Reputation: 13
I'm attempting to create a new variable in my dataset that stores a number, which is derived from a computation on another number from the same observation.
* Here is what my dataset looks like:
SubjectID Score MyNewScore
1001 5442822 0
1002 6406134 0
1003 16 0
Now, the variable Score
is the sum of up to 23 distinct numbers (I'll call them "Responses"), ranging from 1 to 8,388,608.
/* Example of response values
1st response = 1
2nd response = 2
3rd response = 4
4th response = 8
5th response = 16
6th response = 32
...
23rd response = 8,388,608
*/
MyNewScore
contains a count of these distinct responses used to obtain the value in Score
. In my example dataset, MyNewScore
should equal 9 as there are 9 responses used to arrive at a sum of 5,442,822.
I have nested a forvalues
loop within a while
loop in Stata that successfully calculates MyNewScore
but I do not know how to replace the 0 that currently exists in the dataset with the result of my nested-loops.
Stata code used to calculate the value I'm after:
// Build a loop to create a Roland Morris Score
local score = 16
local count = 0
while `score' != 0 {
local ItemCode
forvalues i=1/24
local j = 2^(`i' - 1)
if `j' >= `score' continue, break
local ItemCode `j'
* display "`ItemCode'"
}
local score = `score' - `ItemCode'
if `score' > 1 {
local count = `count' + 1
display "`count'"
}
else if `score' == 1 {
local count = `count' + 1
display "`count'"
continue, break
}
}
How do I replace
the 0s in MyNewScore
with the output from the nested-loops?

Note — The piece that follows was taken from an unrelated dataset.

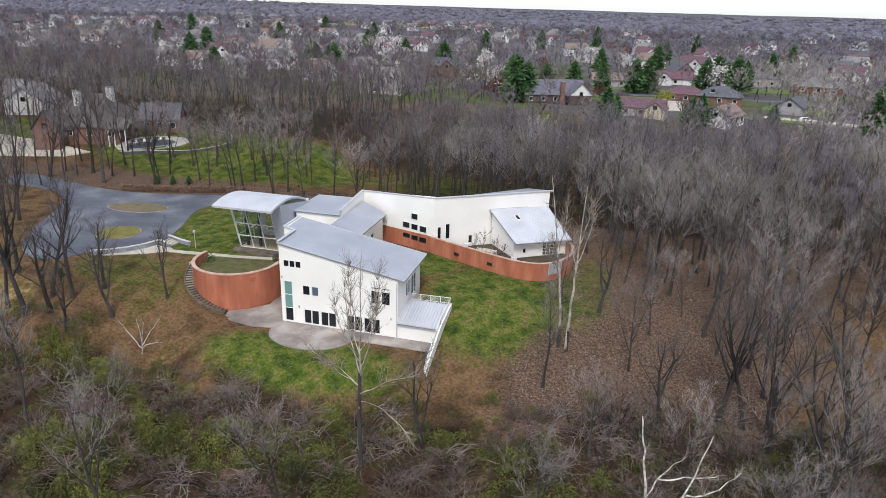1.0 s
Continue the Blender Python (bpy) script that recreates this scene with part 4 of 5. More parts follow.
for i, (H, sp, li, su, tw) in enumerate([(18, 7.0, 16, 5, 7), (20, 7.5, 15, 5, 7), (16, 6.0, 13, 5, 7)]):
    t, c = bare_tree(150 + i, H, sp, li, su, tw, tw=0.04, low=0.34, rad=0.34, wob=0.13, leaders=(2, 1, 1)[i], flat=1.35)
    base = thing("dark_tree", (0, 0, 0), "dark-stemmed leafless tree with crooked limbs", "tree", "trees by the drive")
    part("trunk", t, BARK, base)
    part("crown", c, TWIG_DARK, base)
    DARK.append((base, H))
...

I have tried nesting these two loops in another while
loop, with a `replace' command although that simply applies the count from the first observation, to all observations in the dataset.
Upvotes: 1
Views: 3824
Reputation: 1051
I think there's an error in the value of the 23rd response, it should be 2^(23-1)
, which is 4,194,304.
The sum of the first 4 responses is 15; that's 1+2+4+8
or 2^4-1
. The sum of all 23 responses is 2^23 - 1
so the largest possible value for Score is 8,388,607.

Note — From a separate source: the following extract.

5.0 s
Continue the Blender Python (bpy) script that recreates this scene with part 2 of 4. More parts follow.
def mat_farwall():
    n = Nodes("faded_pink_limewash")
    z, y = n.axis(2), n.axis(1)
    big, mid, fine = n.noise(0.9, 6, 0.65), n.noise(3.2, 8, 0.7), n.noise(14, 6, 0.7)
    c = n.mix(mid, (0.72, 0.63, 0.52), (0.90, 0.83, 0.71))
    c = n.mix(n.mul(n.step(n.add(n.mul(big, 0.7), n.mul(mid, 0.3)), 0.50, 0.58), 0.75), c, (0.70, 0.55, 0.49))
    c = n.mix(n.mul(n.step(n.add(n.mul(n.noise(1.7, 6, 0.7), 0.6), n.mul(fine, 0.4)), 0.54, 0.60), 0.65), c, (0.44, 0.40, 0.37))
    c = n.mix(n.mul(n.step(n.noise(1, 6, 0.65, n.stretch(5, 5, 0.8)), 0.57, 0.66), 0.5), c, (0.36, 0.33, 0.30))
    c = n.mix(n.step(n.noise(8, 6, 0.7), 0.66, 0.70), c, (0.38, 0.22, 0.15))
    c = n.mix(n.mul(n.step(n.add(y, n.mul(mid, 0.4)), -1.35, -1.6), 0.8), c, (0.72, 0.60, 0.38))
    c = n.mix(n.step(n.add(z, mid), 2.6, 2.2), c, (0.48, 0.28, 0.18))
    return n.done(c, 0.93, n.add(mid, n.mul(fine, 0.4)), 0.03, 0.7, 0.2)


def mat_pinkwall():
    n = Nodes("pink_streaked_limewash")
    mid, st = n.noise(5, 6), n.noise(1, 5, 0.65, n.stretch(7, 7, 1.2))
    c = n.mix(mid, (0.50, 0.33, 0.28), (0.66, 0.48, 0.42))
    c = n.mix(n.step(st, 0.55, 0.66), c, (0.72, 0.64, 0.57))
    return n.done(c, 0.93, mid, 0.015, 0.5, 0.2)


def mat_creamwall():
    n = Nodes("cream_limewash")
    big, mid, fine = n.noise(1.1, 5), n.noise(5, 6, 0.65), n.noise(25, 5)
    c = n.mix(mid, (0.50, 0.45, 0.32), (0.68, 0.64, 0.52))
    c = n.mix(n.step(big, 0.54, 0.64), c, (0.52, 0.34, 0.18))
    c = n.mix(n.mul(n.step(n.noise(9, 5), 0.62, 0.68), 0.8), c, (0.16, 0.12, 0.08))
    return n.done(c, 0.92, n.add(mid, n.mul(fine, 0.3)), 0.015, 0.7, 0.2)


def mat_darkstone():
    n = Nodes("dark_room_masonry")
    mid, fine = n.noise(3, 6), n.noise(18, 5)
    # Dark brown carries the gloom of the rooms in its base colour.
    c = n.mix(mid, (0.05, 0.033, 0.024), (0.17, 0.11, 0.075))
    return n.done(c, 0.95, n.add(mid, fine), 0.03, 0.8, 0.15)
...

There's no need for a loop over observations here. You start with a cloned copy of the Score variable. You loop over each response, starting from the highest down to 1. At each pass, if the current score is higher or equal to the value of the response, you count that response and you subtract the value from the score.
* Example generated by -dataex-. To install: ssc install dataex
clear
input long(SubjectID Score)
1001 5442822
1002 6406134
1003 16
1004 1
1005 19
1006 15
1007 8388607
end
clonevar x = Score
gen wanted = 0
qui forvalues i=23(-1)1 {
local response = 2^(`i'-1)
replace wanted = wanted + 1 if x >= `response'
replace x = x - `response' if x >= `response'
}
Upvotes: 1
Reputation: 887
I think all that you would need to do is nest your code in a loop that goes through each variable in your dataset, like so:
// get total number of observations in dataset
local N = _N
// go through each observation and run the while loop
forvalues observation = 1/`N' {
local score = Score[`observation']
local count = 0
// your while loop here
while `score' != 0 {
...
}
replace MyNewScore = `ItemCode' in `observation' // (or whatever value you're after)
}
Is this what you're after?
Upvotes: 0